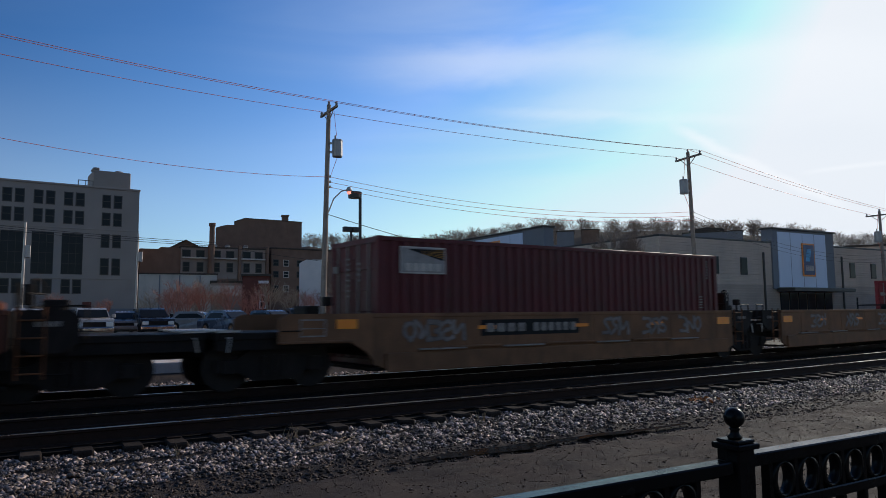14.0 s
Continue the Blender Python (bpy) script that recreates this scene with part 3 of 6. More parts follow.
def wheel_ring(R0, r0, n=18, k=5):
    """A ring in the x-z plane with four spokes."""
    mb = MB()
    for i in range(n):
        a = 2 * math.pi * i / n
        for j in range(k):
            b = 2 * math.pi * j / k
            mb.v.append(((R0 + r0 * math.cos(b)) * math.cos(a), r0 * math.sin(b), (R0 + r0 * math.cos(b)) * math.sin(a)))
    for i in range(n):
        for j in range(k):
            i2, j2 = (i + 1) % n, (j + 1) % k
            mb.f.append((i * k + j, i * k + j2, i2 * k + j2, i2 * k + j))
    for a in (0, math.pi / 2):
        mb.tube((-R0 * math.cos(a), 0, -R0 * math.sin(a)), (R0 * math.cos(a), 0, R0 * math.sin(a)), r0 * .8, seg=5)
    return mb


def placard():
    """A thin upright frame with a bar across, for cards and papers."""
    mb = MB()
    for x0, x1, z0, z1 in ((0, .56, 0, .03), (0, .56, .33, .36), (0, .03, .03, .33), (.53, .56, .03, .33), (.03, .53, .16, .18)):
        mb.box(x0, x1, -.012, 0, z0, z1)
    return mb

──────

** WORK TO COMPLETE **
Wherever a line in the data above holds "with", copy that line.

** PROBLEM SOLUTION **
Continue the Blender Python (bpy) script that recreates this scene with part 3 of 6. More parts follow.
    """A ring in the x-z plane with four spokes."""
    """A thin upright frame with a bar across, for cards and papers."""